20) For ten points each, name these works of Charles Dickens:
(10) Told partly in narrative and partly in autobiographical style, it tells the story of John Jarndyce and his Chancery wards, Ada Clare and Richard Carstone.
(10) Originally titled Nobody’s Fault, its characters include Arthur Clennam, Jeremiah Flintwinch, and Mrs. Gowan.
(10) Dickens’s second novel, it is the story of a boy born in a workhouse who is ill-treated by all who deal with him. While apprenticing to Sowerberry, the undertaker, the title character runs away to London and falls under the influence of Fagin.
Adventures of Oliver Twist
21) Answer these questions about the 14th century Europe for 10 points each:
(10) This period of Catholic history begin as Pope Clement V relocates the papacy from Rome to Avignon for more than seven decades.
(10) This English philosopher and scholar whose philosophical rule of economy urged scholars to keep their theories as short and simple as possible was born in 1349.

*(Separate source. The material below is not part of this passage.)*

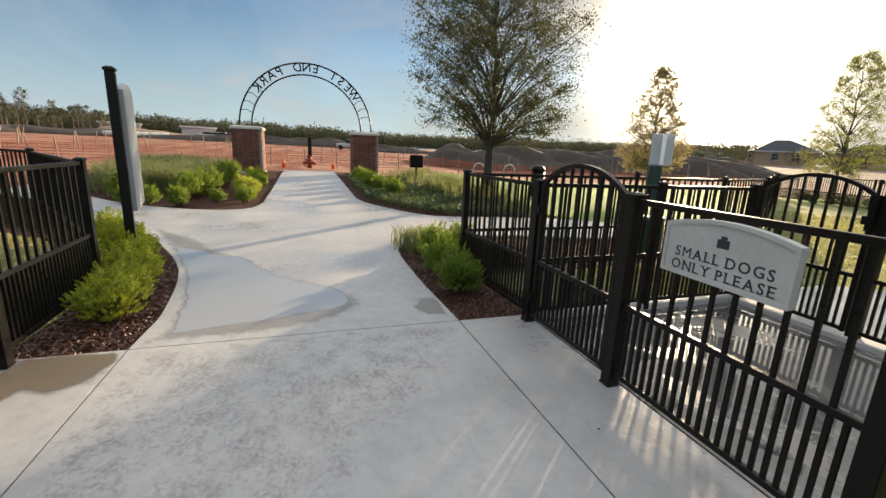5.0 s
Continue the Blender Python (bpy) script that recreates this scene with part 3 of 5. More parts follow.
# ---- rain water on the paving ----
def puddle_material(name, bed):
    """Standing water in the middle, a damp rim round it that breaks up where it is drying."""
    def build(nt, bsdf, out):
        v = worldco(nt)
        damp = nd(nt, "ShaderNodeAttribute", attribute_name="damp").outputs["Fac"]
        pool = nd(nt, "ShaderNodeAttribute", attribute_name="pool").outputs["Fac"]
        n1 = noise_f(nt, v, 5.0, 6, 0.65)
        n2 = noise_f(nt, v, 38.0, 4, 0.7)
        n3 = noise_f(nt, v, 2.4, 4, 0.5)
        edge = math_node(nt, "ADD", damp, math_node(nt, "ADD", math_node(nt, "MULTIPLY", n1, 1.0), math_node(nt, "MULTIPLY", n2, 0.9)))
        wet = ramp(nt, math_node(nt, "MULTIPLY", edge, 0.5), [(0.56, 0.0), (0.80, 0.60)])
        deep = ramp(nt, math_node(nt, "ADD", pool, math_node(nt, "MULTIPLY", math_node(nt, "SUBTRACT", n3, 0.5), 0.5)), [(0.44, 0.0), (0.54, 1.0)])
        col = mixc(nt, deep, mixc(nt, n1, (0.245, 0.228, 0.21), (0.335, 0.32, 0.305)), bed)
        nt.links.new(col, bsdf.inputs["Base Color"])
        nt.links.new(ramp(nt, deep, [(0.0, 0.30), (1.0, 0.02)]), bsdf.inputs["Roughness"])
        nt.links.new(ramp(nt, deep, [(0.0, 0.45), (1.0, 1.0)]), bsdf.inputs["Specular IOR Level"])
        clear = nd(nt, "ShaderNodeBsdfTransparent")
        mx = nd(nt, "ShaderNodeMixShader", {0: math_node(nt, "MAXIMUM", wet, math_node(nt, "MULTIPLY", deep, 0.94)), 1: clear.outputs[0], 2: bsdf.outputs[0]})
        nt.links.new(mx.outputs[0], out.inputs[0])
    return material(name, build)


M["puddle"] = puddle_material("rain_puddle", (0.355, 0.357, 0.36))
# brown wet bed, darkened to carry the fence's dark reflection
M["gate_puddle"] = puddle_material("brown_gate_puddle", (0.19, 0.158, 0.125))


def edge_distance(ring, x, y):
    """Distance to a closed outline, positive inside."""
    best, odd = 1e9, False
    for i in range(len(ring)):
        (x0, y0), (x1, y1) = ring[i - 1], ring[i]
        dx, dy = x1 - x0, y1 - y0
        t = min(1.0, max(0.0, ((x - x0) * dx + (y - y0) * dy) / max(1e-9, dx * dx + dy * dy)))
        best = min(best, math.hypot(x - x0 - t * dx, y - y0 - t * dy))
        if (y0 > y) != (y1 > y) and x < dx * (y - y0) / (y1 - y0) + x0:
            odd = not odd
    return best if odd else -best


def film(name, outline, pool, soft, label, most=1.0, step=0.06, mat="puddle"):
    """A thin sheet of rain water: damp towards its outline, standing in its pool."""
    ring = curve_pts(outline + [outline[0]], 0.15)[:-1]
    core = curve_pts(pool + [pool[0]], 0.15)[:-1] if pool else []
    xs, ys = [p[0] for p in ring], [p[1] for p in ring]
    nx, ny = int((max(xs) - min(xs)) / step) + 2, int((max(ys) - min(ys)) / step) + 2
    mb, index, damp, deep = MB(), {}, [], []

    def vert(i, j):
        if (i, j) not in index:
            x, y = min(xs) + i * step, min(ys) + j * step
            index[i, j] = len(mb.v)
            mb.v.append((x, y, g(x, y) + 0.0016))
            damp.append(max(0.0, min(most, edge_distance(ring, x, y) / soft)))
            deep.append(max(0.0, min(1.0, 0.5 + edge_distance(core, x, y) / 0.4)) if core else 0.0)
        return index[i, j]
    for i in range(nx):
        for j in range(ny):
            x, y = min(xs) + (i + 0.5) * step, min(ys) + (j + 0.5) * step
            if edge_distance(ring, x, y) > -step:
                mb.f.append((vert(i, j), vert(i + 1, j), vert(i + 1, j + 1), vert(i, j + 1)))
    me = mb.mesh(name, M[mat])
    for key, values in (("damp", damp), ("pool", deep)):
        me.attributes.new(key, "FLOAT", "POINT").data.foreach_set("value", values)
    thing(name, me, label=label, category="puddle", kind="structure")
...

William of Occam (prompt on Occam’s Razor)
(10) In 1300, Spanish alchemist Arnau de Villanova produces this alcoholic beverage for the first time.
22) Answer these questions about moons of Saturn on a 5-5-10-10 basis:
(5) This moon is the only moon in the solar system with clouds.
(5) This moon has a reflective side that may be icy and is darker on the other side of the moon.
(10) A crater covers one-third of the surface of this moon.
(10) This moon has a crater 250-miles in diameter.